A minute later, we stopped in a 24-hour "gourmet" grocery and it was M's turn to go nuts over a big beige pitbull. She walked right up to coo over the affable beast, so I waded in to give equal time to his lunchable companion dog, a Shiba Inu puppy one-tenth his size. Frisking around in the warmth of our attention, the purebred Mutt and Jeff nearly destroyed hundreds of dollars in cut flowers. Their mistress had a mixed time of it, happy to see her dogs appreciated but worried she'd be ejected for -- oh, any number of reasons. Health code violation, for starters. Yet the counterman fixed us with a sphinx-like gaze and held his tongue. The dog lady eventually became a little overwhelmed, and we all unwedged ourselves from the tiny space between the bouquets and the canned goods. "I'm used to it," she asserted. A minute later, her dogs' leashes encircled my legs. Classic pincer maneuver. Israel used it in the Six-Day War. She freed her hands to untangle me by literally throwing a can of evaporated milk onto the counter, where it rolled right across and off the back. The counterman's sangfroid was much diminished when he stood up again, can in hand, so we left as soon as my doggy bondage session was over.

OK, obligatory Lord Zim kulchah roundup: Our evening started at a Tribeca theater, where we watched the last performance of a run by Lava, a dance troupe run by M's friend. A second before my shutter unshut to create this curiously cinematic image, only two of the 12 feet pictured were on the ground. (A sports photog I'll never be. Not with this damned slow camera.) One woman was supporting the other five. This was not the high point, but it was the most anticipatable feat, which is why I had the camera out in time. The show overall was a mixed bag. Very organic, earthy, even crunchy stuff, plus some breathtaking two-woman trapeze hijinks, impressive acrobatics, poetry, and a lot more humor than lesbians get credit for. M, a professional dancer herself, chimed in with comments like, "Ouch!" and "Yeah!" Afterward, the two of us had dinner in a once-famous Tribeca brasserie, then met the dancers at a bar nearby. I was shocked when someone countered the compliment "You've got a mind like a steel trap" with MY line, "... more like a steel sieve." Is that catching on? What's happening out there? Am I impinging on the Zeitgeist? Why can't I ruffle the Weltschmerz?

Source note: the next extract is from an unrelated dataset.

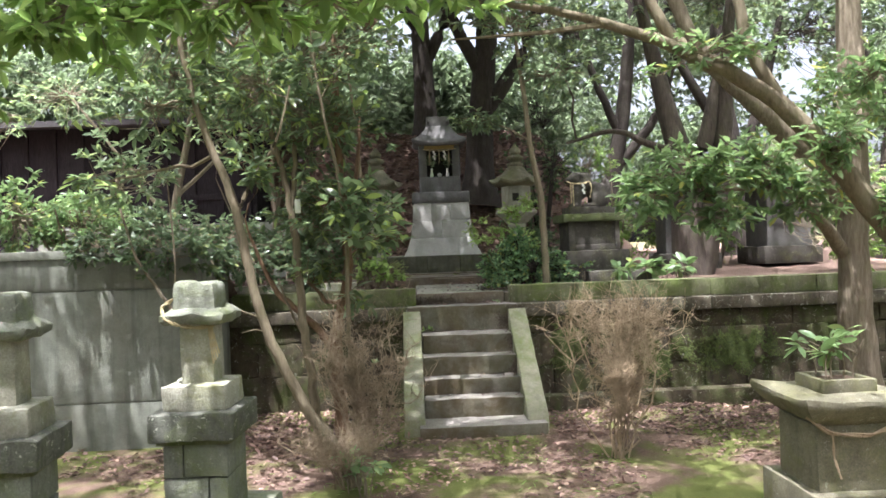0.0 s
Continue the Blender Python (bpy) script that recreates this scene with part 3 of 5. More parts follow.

After the dancing and the eating and the shmoozing and the karaoke, I walked M to her E. Village crash spot and then kept on going crosstown. It was cold, but I didn't mind. Much. Halfway across, a bizarrely well-tended collection of cans stopped me in my tracks ... a vision in garbage, OK, don't take my word for it. Look.

Some 8th St. eatery separates its refuse into picturesquely consistent cans so a private truck can come along at 2am to whisk it all away for composting in New Jersey. As I stopped to stare at a can full of nothing but pomegranate rinds next to matched bins of wilted lettuce, fruit salad, white rice, chicken parts, and more, the very truck rolled up (note it there in the background) and two guys -- the most personable sanitation engineers ever -- hopped off to elucidate. They seemed very upbeat about compost. And why not? It's putting their kids through charm school. Then they dumped all the different types of refuse into the one hopper on their truck. I left as they were still at it.

Hooray again. A compost heap grows on Eighth Street.